During our Messy Fingers session yesterday, we made predictions about floaters and sinkers. We had a few surprises. A few objects floated at first on the surface of the water and then sank. They were held up by the surface tension of the water. Crayons were another surprise. I expected that since they are made of wax that they would float, but regular crayons sank. Fat crayons, even more surprisingly, neither sank or floated but hovered in the middle. One end floated more than the other. Cool.

We made boats out of tin foil and modeling clay. Our foil boats were modified by reshaping and adding floaties so they were strong enough to hold a ball of clay. This was quite a production. Both rectangular and canoe-shaped boats worked really well for this.

One mom wondered why I chose to use modeling clay rather than play dough to use in the water. I gave her some play dough to test out and it falls apart in the water (so it is washable!).

If you want to play with some other floating and sinking ideas, check out the ideas below:

Make a soap boat – cut a small boat from cardboard or foam. Leave a notch in the end. Float this in a pan of water. Does the boat float? Can you make it move? Put a tiny sliver of soap or a dot of liquid soap in the notch. What happens? Does this work in the tub? [This won’t work in the tub if you’ve used any soap. The boat floats on the surface tension of the water. Soap breaks up the tension.]

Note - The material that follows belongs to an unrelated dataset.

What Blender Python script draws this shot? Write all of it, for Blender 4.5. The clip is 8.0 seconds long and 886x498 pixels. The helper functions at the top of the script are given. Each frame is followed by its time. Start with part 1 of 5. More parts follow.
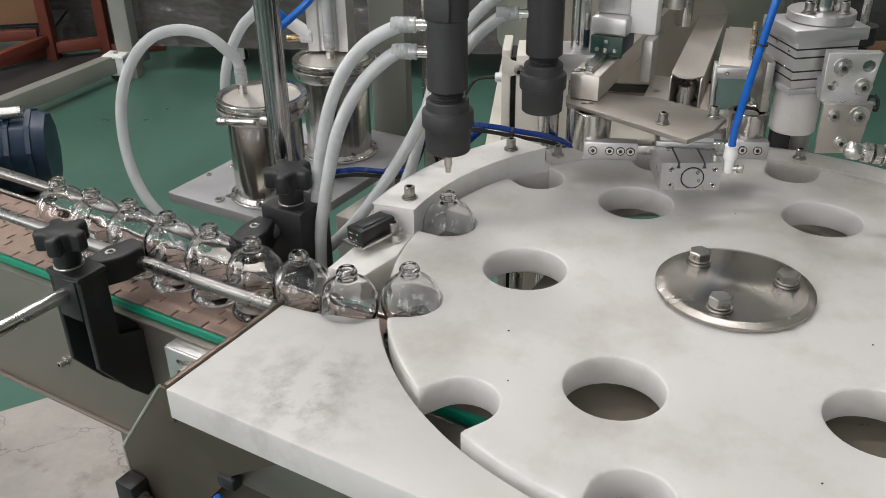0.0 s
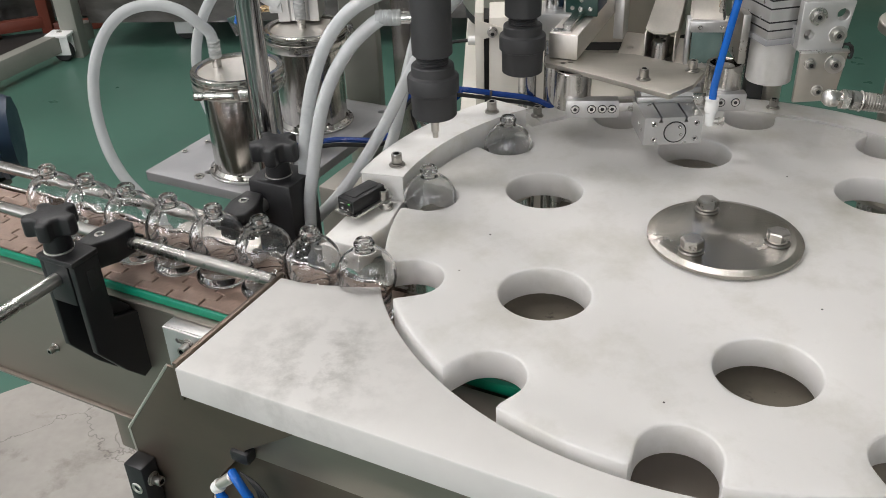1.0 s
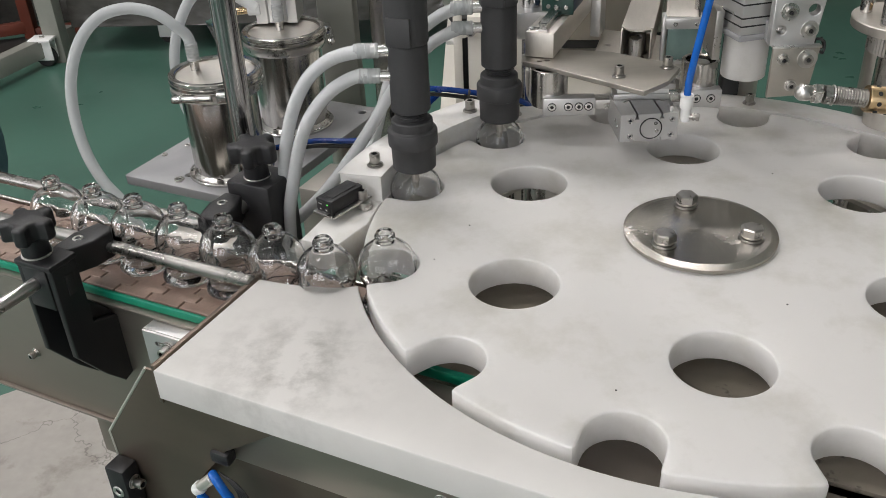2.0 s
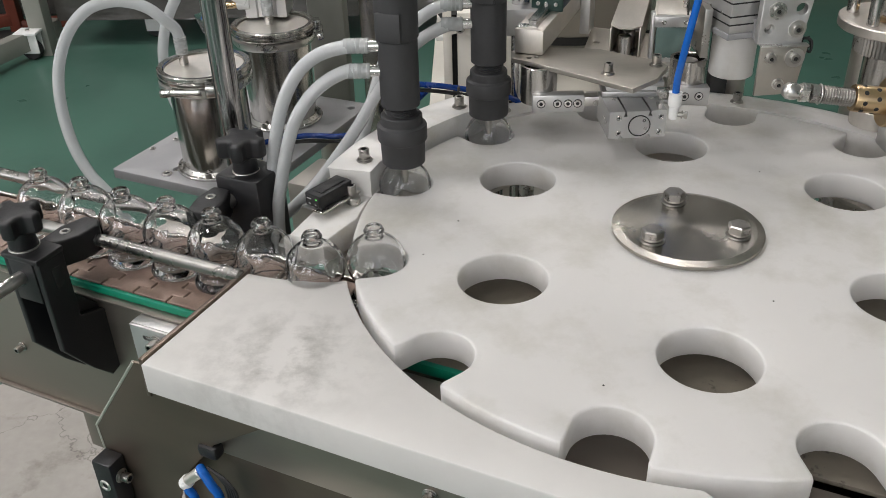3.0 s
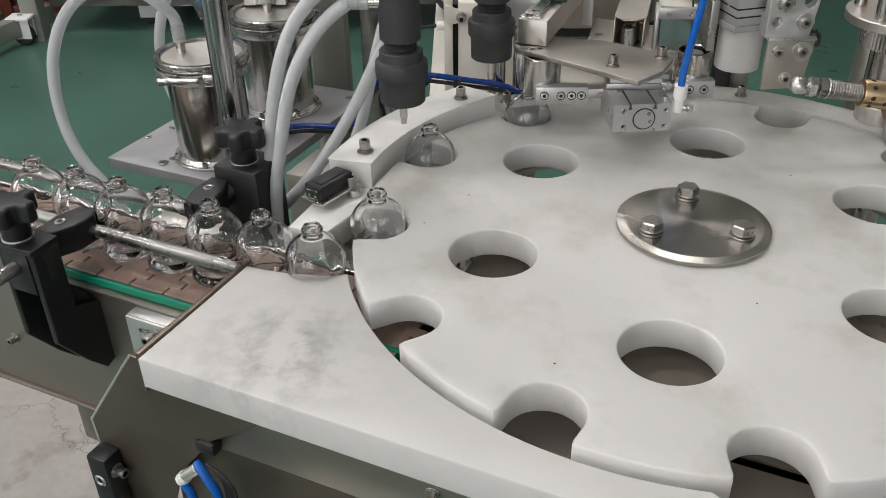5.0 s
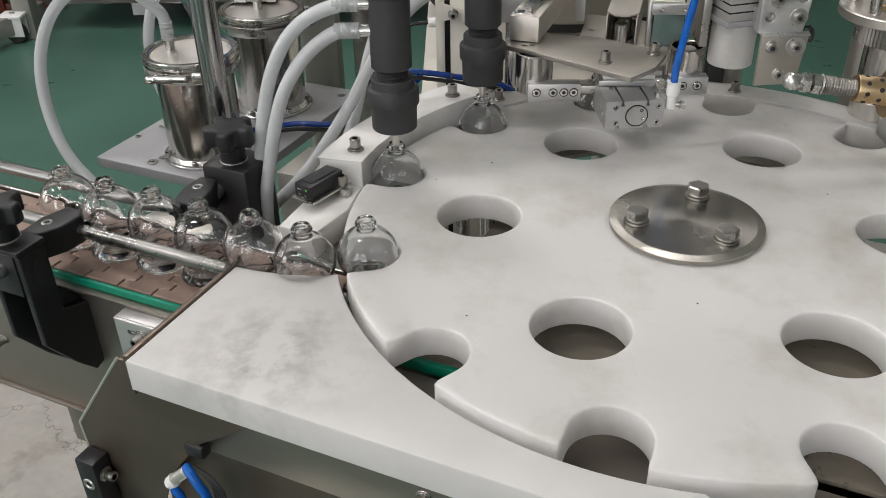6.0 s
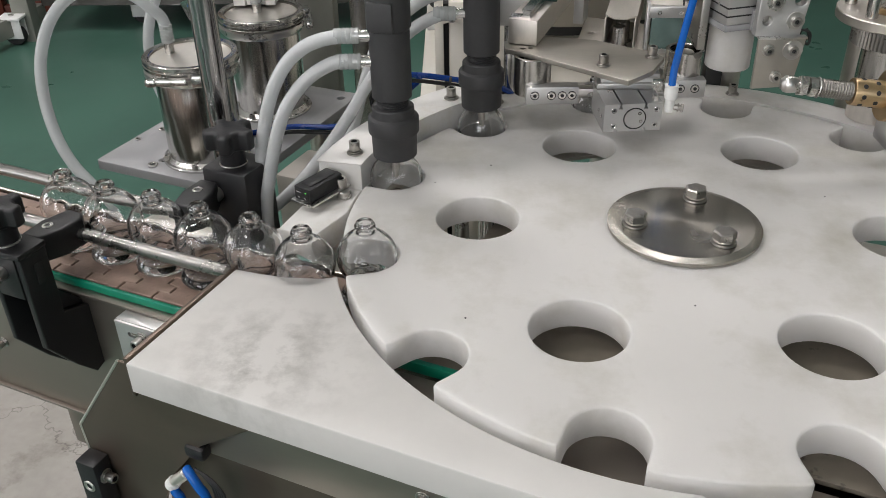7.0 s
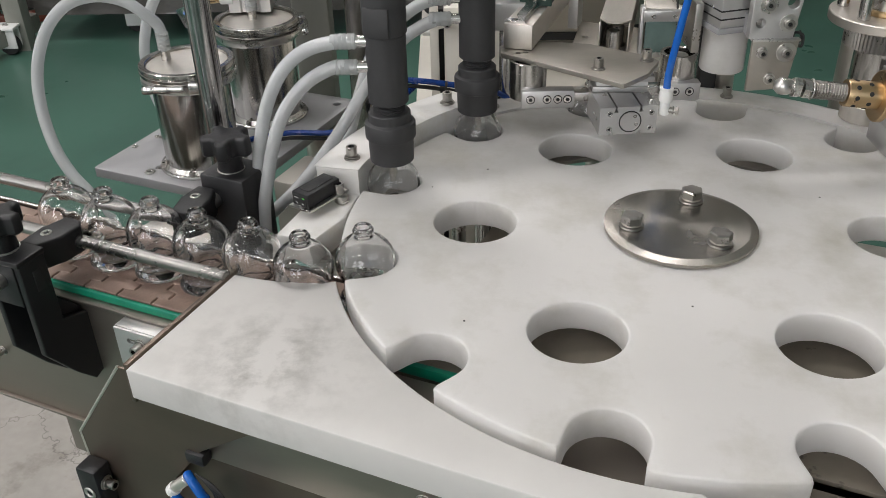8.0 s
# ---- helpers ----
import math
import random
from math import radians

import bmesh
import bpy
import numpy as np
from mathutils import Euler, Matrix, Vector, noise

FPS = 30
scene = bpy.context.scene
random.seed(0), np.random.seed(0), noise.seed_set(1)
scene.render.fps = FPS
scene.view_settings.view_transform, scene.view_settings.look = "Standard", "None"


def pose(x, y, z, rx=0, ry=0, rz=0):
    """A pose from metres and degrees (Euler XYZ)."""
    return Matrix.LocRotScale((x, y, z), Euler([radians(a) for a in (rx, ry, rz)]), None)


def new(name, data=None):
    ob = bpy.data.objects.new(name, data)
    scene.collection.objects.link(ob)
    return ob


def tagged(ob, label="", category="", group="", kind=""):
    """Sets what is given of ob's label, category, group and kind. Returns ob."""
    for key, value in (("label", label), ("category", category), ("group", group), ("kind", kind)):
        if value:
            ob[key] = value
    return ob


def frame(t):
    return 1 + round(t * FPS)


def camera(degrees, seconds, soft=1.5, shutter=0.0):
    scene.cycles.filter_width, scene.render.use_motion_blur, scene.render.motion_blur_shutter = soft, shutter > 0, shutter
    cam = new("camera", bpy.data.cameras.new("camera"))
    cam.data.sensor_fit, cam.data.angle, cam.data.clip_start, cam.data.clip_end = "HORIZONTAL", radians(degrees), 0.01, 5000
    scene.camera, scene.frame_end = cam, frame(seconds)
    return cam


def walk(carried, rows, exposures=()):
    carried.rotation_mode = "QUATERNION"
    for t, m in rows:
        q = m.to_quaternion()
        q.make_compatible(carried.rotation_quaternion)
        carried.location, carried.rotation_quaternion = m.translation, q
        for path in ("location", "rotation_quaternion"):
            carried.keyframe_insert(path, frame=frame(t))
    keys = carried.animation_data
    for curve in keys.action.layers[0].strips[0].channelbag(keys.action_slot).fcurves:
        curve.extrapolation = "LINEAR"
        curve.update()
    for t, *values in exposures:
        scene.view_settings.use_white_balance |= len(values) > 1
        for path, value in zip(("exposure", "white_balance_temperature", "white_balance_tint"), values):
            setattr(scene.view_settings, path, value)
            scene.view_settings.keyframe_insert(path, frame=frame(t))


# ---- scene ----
# ---------------------------------------------------------------- camera
# z = 0 is the top of the indexing dial, whose axis is the origin; the floor lies at FLOOR.
FLOOR = -0.90
cam = camera(52.95, 8.0, soft=0.8)
PATH = [
    (0.0, -0.1675, -0.6736, 0.4041, 60.978, 0.781, 6.602),
    (0.5, -0.1948, -0.6730, 0.4071, 59.752, 1.415, 4.535),
    (1.0, -0.2016, -0.6820, 0.4063, 58.744, 1.908, 2.664),
    (1.5, -0.1910, -0.6844, 0.4067, 58.759, 2.312, 1.947),
    (3.0, -0.1926, -0.6876, 0.4062, 58.523, 1.603, 1.105),
    (3.5, -0.1985, -0.6828, 0.4027, 58.438, 1.028, 1.004),
    (4.0, -0.2050, -0.6828, 0.4038, 58.441, 0.684, 0.975),
    (4.5, -0.2041, -0.6803, 0.4034, 58.184, 0.899, 1.053),
    (6.0, -0.1969, -0.6683, 0.4010, 57.630, 1.087, 0.590),
    (6.5, -0.1985, -0.6678, 0.4005, 57.776, 1.126, 0.489),
    (7.0, -0.1968, -0.6707, 0.4039, 57.708, 1.086, 0.515),
    (7.5, -0.1954, -0.6703, 0.4039, 57.584, 1.274, 0.326),
    (8.0, -0.1988, -0.6744, 0.4037, 58.099, 1.384, -0.006),
]
EXPOSURE = [(0.0, 0.16), (0.5, 0.20), (1.0, 0.24), (1.5, 0.17), (3.0, 0.09), (4.0, 0.04), (8.0, 0.04)]
walk(cam, [(t, pose(*p)) for t, *p in PATH], EXPOSURE)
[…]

Flinkers – can you find an object that neither floats or sinks?

Fish – check out some fish. Either in your own aquarium or visit a local pet shop. How do they move? What shapes are they? Does their shape affect how they move? Can you move like the fish?

Jello - Make your own aquarium – make up some blue jello and as it solidifies, add some gummy sharks or fish. Make a prediction about how long it will take to solidify. Why don’t they float up to the top? Watch the jello as it solidifies. How long does it take?